A reference angle is the smallest angle that a given angle makes with the x-axis. It is always a positive angle and is used to simplify the process of finding trigonometric values of any angle. The idea behind reference angles helps us to work within the familiar 0 to \( \frac{\pi}{2} \) (or 0 to 90 degrees) range, making calculations easier.
Consider this:

• To find a reference angle, determine how far the given angle is from the nearest x-axis.
• If the angle is in the first quadrant, the reference angle is the angle itself.
• In the second quadrant, subtract the angle from \( \pi \).
• In the third quadrant, subtract \( \pi \) from the angle.
• In the fourth quadrant, subtract the angle from \( 2\pi \).

Understanding reference angles aids in evaluating trigonometric functions, as angles that differ by a full rotation or share reference angles will have relationships in their sine, cosine, and tangent values.

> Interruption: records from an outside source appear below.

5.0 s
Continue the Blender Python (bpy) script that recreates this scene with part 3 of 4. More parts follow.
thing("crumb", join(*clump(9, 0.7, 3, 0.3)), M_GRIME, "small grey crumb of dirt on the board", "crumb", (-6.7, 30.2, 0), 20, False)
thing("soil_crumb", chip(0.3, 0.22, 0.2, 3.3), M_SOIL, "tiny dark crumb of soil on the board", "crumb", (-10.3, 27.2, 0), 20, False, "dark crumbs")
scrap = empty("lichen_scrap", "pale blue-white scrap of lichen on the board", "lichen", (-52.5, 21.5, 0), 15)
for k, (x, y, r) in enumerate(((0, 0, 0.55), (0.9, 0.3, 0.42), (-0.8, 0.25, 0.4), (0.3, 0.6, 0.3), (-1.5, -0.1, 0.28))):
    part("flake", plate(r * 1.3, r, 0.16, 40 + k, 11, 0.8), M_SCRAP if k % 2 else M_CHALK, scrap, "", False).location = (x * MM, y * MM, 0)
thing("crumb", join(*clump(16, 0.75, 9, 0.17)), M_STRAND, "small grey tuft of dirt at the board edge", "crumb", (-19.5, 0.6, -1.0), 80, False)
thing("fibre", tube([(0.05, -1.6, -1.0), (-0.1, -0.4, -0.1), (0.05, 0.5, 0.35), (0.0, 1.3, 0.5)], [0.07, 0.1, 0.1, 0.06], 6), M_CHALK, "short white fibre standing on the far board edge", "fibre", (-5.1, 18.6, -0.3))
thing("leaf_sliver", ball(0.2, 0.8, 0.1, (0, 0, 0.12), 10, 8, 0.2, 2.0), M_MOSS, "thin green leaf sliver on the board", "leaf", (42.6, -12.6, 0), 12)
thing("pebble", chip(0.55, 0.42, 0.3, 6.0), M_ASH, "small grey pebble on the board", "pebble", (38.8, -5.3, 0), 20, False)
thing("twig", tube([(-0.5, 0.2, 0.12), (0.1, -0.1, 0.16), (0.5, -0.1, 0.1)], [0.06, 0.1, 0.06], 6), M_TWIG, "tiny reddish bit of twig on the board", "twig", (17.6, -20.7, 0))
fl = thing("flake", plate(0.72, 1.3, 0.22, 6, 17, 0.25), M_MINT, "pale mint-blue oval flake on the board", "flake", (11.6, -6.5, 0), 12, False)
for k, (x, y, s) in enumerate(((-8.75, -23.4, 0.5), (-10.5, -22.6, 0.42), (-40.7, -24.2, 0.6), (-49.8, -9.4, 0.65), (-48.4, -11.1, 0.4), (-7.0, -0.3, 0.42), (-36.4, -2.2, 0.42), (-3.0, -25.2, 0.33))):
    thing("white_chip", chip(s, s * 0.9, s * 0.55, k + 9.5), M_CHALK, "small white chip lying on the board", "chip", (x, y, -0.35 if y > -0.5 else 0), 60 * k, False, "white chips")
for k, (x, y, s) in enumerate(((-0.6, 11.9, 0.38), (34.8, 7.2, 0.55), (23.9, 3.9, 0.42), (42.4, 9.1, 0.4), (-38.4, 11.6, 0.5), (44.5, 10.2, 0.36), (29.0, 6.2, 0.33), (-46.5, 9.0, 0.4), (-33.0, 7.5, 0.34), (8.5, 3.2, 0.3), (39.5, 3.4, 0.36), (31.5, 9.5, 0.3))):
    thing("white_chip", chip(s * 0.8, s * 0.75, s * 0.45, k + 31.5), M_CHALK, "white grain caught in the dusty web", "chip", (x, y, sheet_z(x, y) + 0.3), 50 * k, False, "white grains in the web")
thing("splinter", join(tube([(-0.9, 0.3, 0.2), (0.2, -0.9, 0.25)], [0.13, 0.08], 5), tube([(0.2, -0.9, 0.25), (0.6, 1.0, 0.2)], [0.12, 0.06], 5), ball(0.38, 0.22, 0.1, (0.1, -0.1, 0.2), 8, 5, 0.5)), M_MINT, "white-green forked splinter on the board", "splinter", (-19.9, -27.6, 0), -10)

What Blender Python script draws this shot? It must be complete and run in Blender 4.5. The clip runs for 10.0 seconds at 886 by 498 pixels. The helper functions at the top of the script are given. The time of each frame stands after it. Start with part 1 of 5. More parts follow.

The unit circle is a crucial concept in trigonometry and calculus. It is a circle in the coordinate plane with a center at the origin (0,0) and a radius of 1. This makes it a perfect tool for understanding how the trigonometric functions work, especially sine and cosine.
On the unit circle:

• The x-coordinate of a point gives the cosine of the angle.
• The y-coordinate gives the sine of the angle.
• A positive rotation moves counterclockwise from the positive x-axis, while a negative rotation goes clockwise.

For example, when \( \, t = \frac{\pi}{4} \), which translates to 45 degrees, the coordinates are \( \left(\frac{\sqrt{2}}{2}, \frac{\sqrt{2}}{2}\right) \), representing \( \cos \) and \( \sin \).
Recognizing patterns on the unit circle allows us to solve trigonometric problems efficiently and provides a visual way to understand angles and their reference angles.

Odd functions are special types of functions in mathematics where \( f(-x) = -f(x) \) holds true for all x in the function's domain. This property manifests as symmetry about the origin on the graph.
The sine function, \( \sin(x) \), is a classic example of an odd function. It means that for every pair \( (t, -t) \), the values of \( \sin(t) \) and \( \sin(-t) \) are opposites; for instance, if \( \sin t = \frac{\sqrt{2}}{2} \), then \( \sin(-t) = -\frac{\sqrt{2}}{2} \).
This symmetry simplifies calculations, especially in solving trigonometric identities and equations, because flipping the sign of the angle simply flips the sign of the sine value.